Князь А. И. Урусов и Ф. Н. Плевако | страница 3
Я помню, как в роли обвинителя, возражая защитнику, усиленно напиравшему на безвыходность денежного положения подсудимого, внушавшую ему мысль зарезать своего спутника, Урусов вдруг, в разгаре речи, остановился, оборвав свои соображения, замолк в каком-то колебании - и перешел к другой стороне дела. Во время перерыва заседания на мой вопрос о том, что значила эта внезапная пауза, не почувствовал ли он себя дурно, он отвечал: "Нет! не то, но мне вдруг чрезвычайно захотелось сказать, что я совершенно согласен с защитником в том, что подсудимому деньги были нужны до зарезу, - и я не сразу справился с собою, чтобы не допустить себя до этой неуместной игры слов..."
Но если речь Урусова пленяла своей выработанной стройностью, то зато ярко художественных образов в ней было мало: он слишком тщательно анатомировал действующих лиц и самое событие, подавшее повод к процессу, и заботился о том, чтобы точно следовать начертанному им заранее фарватеру. Из этого вытекала некоторая схематичность, проглядывавшая почти во всех его речах и почти не оставлявшая места для ярких картин, остающихся в памяти еще долго после того, как красивая логическая постройка выводов и заключений уже позабыта.
И совсем другим дышала речь Плевако. В ней, как и в речах Спасовича, всегда над житейской обстановкой дела, с его уликами и доказательствами, возвышались, как маяк, общие начала, то освещая путь, то помогая его отыскивать.
Стремление указать внутренний смысл того или иного явления или житейского положения заставляло Плевако брать краски из существующих поэтических образов или картин или рисовать их самому с тонким художественным чутьем и, одушевляясь ими, доходить до своеобразного лиризма, производившего не только сильное, но иногда неотразимое впечатление. В его речах не было места юмору или иронии, но часто, в особенности, где дело шло об общественном явлении, слышался с трудом сдерживаемый гнев или страстный призыв к негодованию. Вот одно из таких мест в речи по делу игуменьи Митрофании: "Путник, идущий мимо высоких стен Владычного монастыря, вверенного нравственному руководительству этой женщины, набожно крестится на золотые кресты храмов и думает, что идет мимо дома Божьего, а в этом доме утренний звон подымает настоятельницу и ее слуг не на молитву, а на темные дела!

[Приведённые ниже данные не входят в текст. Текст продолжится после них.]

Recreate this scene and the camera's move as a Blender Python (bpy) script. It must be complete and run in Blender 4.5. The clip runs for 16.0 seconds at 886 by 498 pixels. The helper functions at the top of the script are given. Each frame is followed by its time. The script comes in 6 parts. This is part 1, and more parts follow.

Вместо храма - биржа, вместо молящегося люда - аферисты и скупщики поддельных документов, вместо молитвы - упражнение в составлении вексельных текстов, вместо подвигов добра - приготовление к лживым показаниям - вот что скрывалось за стенами. Выше, выше стройте стены вверенных вам общин, чтобы миру было не видно дел, которые вы творите под покровом рясы и обители!" Некоторые из его речей блистают не фейерверком остроумия, а трещат и пылают, как разгоревшийся костер. "Подсудимая скажет вам, - кончается та же речь: - да, я о многом не знала, что оно противозаконно. Я женщина. Верим, что многое, что написано в книгах закона, вам неведомо. Но ведь в этом же законе есть и такие правила, которые давным-давно приняты человечеством как основы нравственного и правового порядка. С вершины дымящегося Синая сказано человечеству: "Не укради..." Вы не могли не знать этого, а что вы творите? Вы обираете до нищеты прибегнувших к вашей помощи. С вершины Синая сказано: "Не лжесвидетельствуй", - а вы посылаете вверивших вам свое спасение инокинь говорить неправду и губите их совесть и доброе имя. Оттуда же запрещено всуе призывать имя Господне, а вы, призывая Его благословение на ваши подлоги и обманы, дерзаете хотеть и обмануть правосудие и свалить с себя вину на неповинных. Нет, этого вам не удастся: наше правосудие молодо и сильно, и чутка судейская совесть!"